Bu olay sadece savcılara havale edecek kadar basit değildir, burada herkesin görev alması gerekiyor. Hükümet, şu an işbaşında ve bu sistemin sorumlusu. Bu sistem şu anda hükümetle ilgili bilgileri de depoluyor. Bundan hiçbir tereddüdüm yok. Araştırılırsa kitaptaki bilgilerin daha fazlası ortaya çıkar.
Kitaptakileri çok daha insanı kırmaya çalışarak yazdım. Samimi bir tahkikat yapılacaksa çok fazla belge gelir, çok fazla tanık da bulunur. Bazı insanlar kitapta yazdıklarımdan daha fazlasını biliyor."

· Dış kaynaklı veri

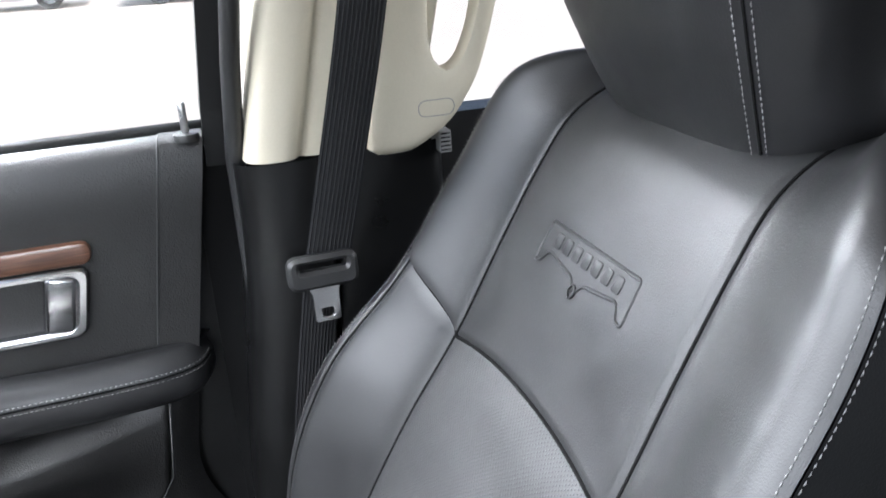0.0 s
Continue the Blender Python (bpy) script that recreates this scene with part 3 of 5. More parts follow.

ERGENEKON'LA MÜCADELE EDERKEN HUKUKUN DOĞRU İŞLEMESİ GEREKİYOR
"Şu an Doğu Perinçek'le aynı noktaya gelmedik. Ben Türkiye'deki demokrasi dışındaki bütün yöntemlerin karşısındayım. Ergenekon gibi yapılanmalarla mücadele ederken hukukun doğru işlemesi gerekiyor. Benim kadar askeri şimdiye kadar kimse açıkça karşısına almamıştır. Ancak bugün soruşturmalar hatalı yürütülüyor. Bugün yargılanan insanlar bizim tahminimizden çok daha fazla suç işlemiş de olabilir ancak soruşturmalar belgelerle yürür. Siz bir jandarma alayını basamazsınız, bir savcıyı makamında tutuklayamazsınız, MİT bürosuna baskın yapamazsınız. Bu hukukun çıldırmış olmasıdır. Müfettiş istersiniz, öyle araştırırsınız. Siz devletin İstanbul, Ankara ve İzmir savcılarını dinleyemezsiniz. İlhan Cihaner'i makamında tutuklayamazsınız. Eskişehir'deki Jandarma Alay Komutanı'nın evini Erzurum'da alınan bir kararla arıyorsunuz, bunu yapamazsınız. Erzurum'daki özel yetkili mahkeme, Eskişehir'de arama kararı veremez."